**Set task**:
Transcribe all of the material below word for word and leave out its pictures.
==============================
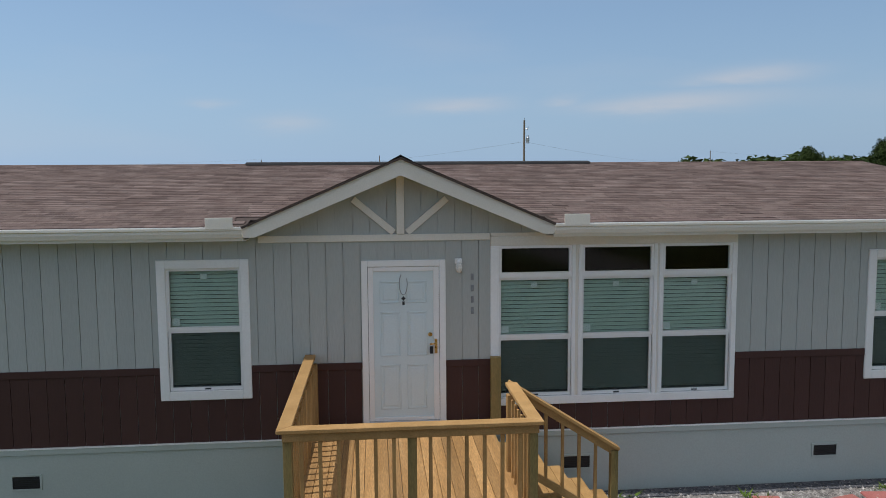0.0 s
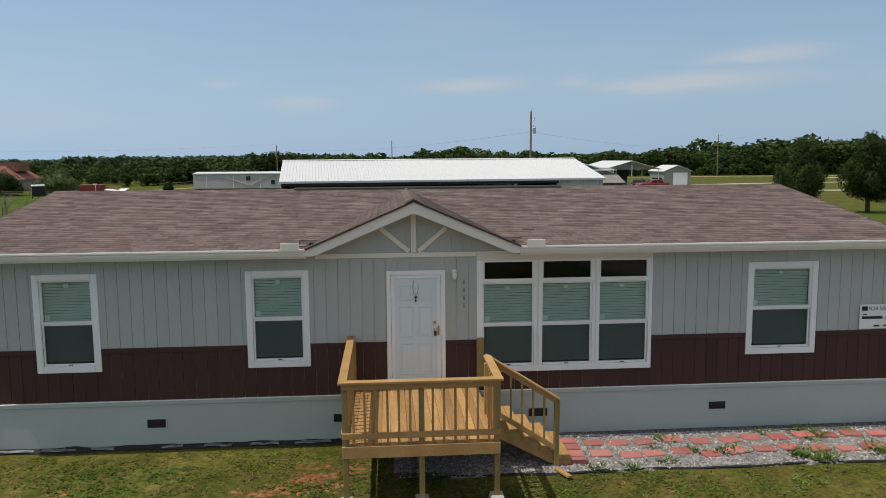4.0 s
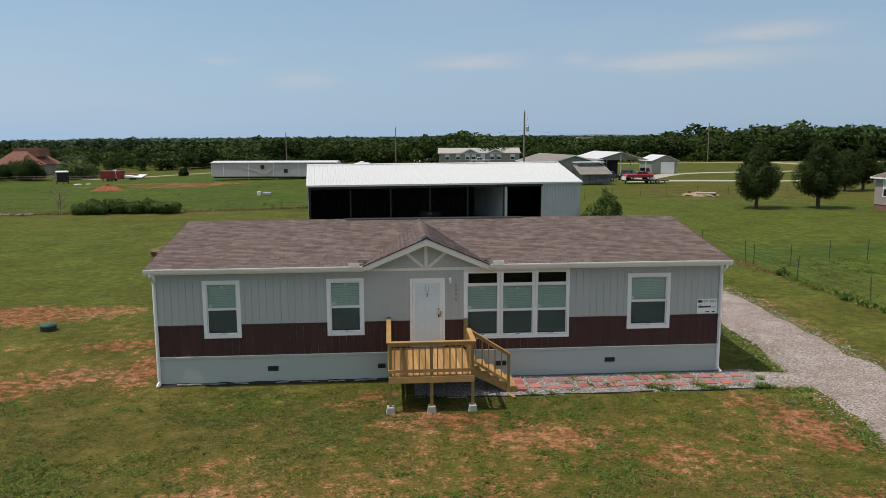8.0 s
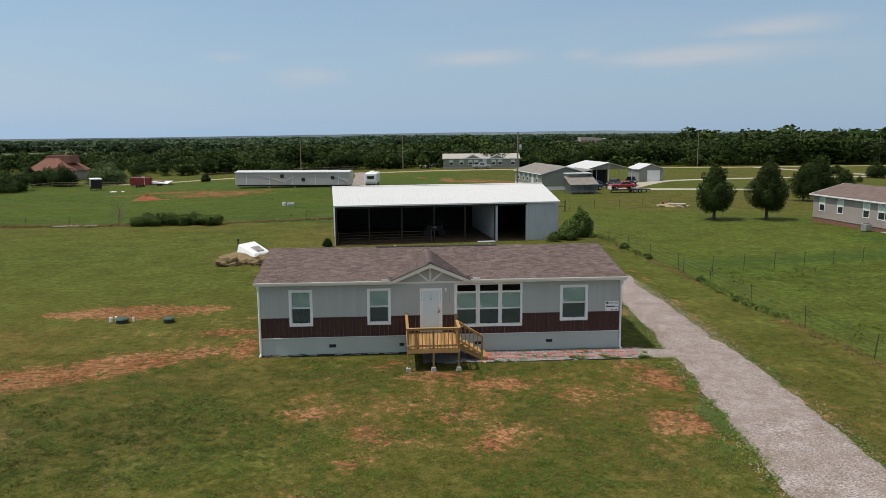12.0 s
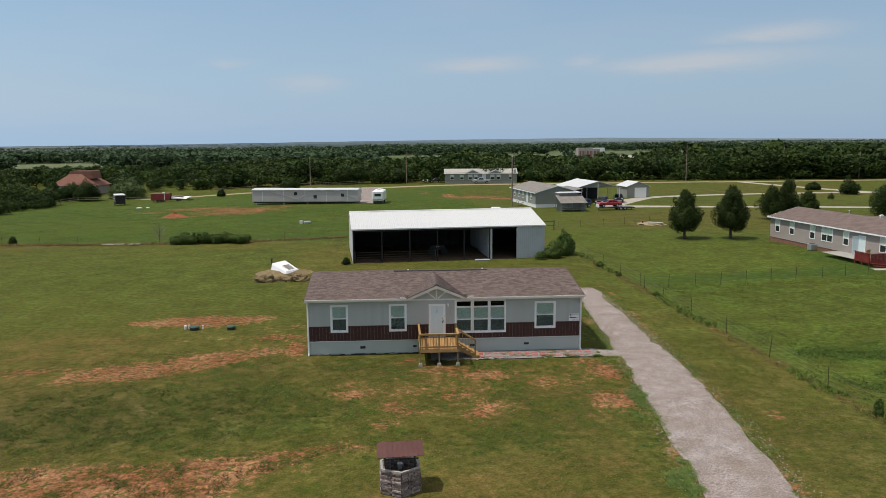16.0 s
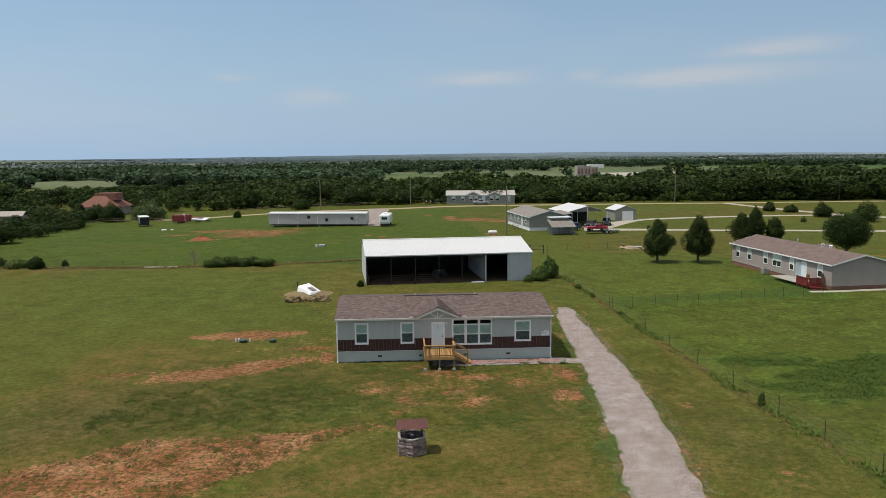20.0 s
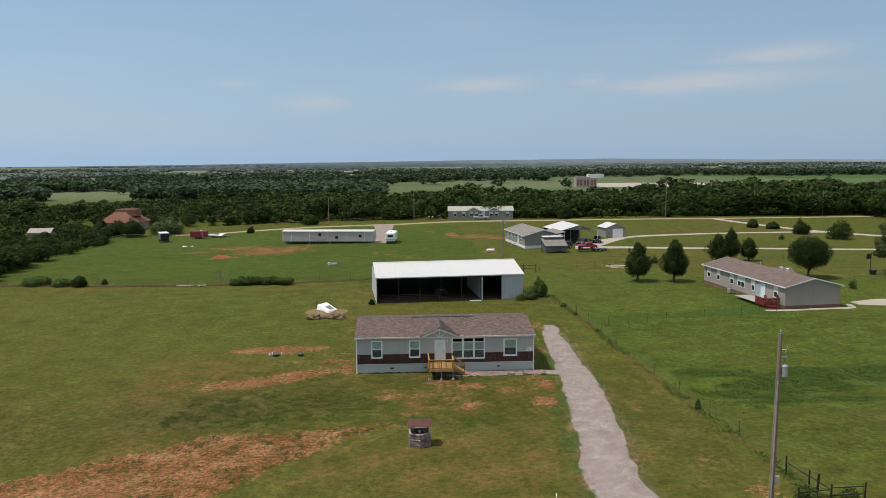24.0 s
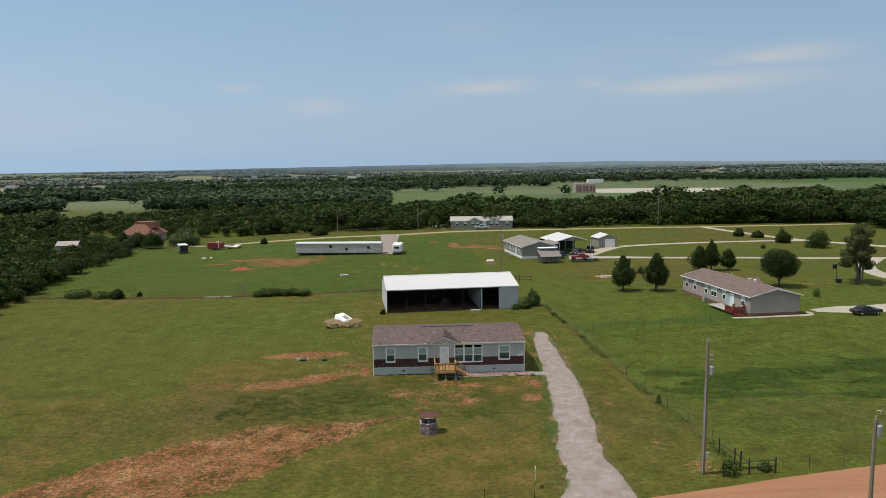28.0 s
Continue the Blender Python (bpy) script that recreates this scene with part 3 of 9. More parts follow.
==============================
**Finished answer**:
0.0 s
4.0 s
8.0 s
12.0 s
16.0 s
20.0 s
24.0 s
28.0 s
Continue the Blender Python (bpy) script that recreates this scene with part 3 of 9. More parts follow.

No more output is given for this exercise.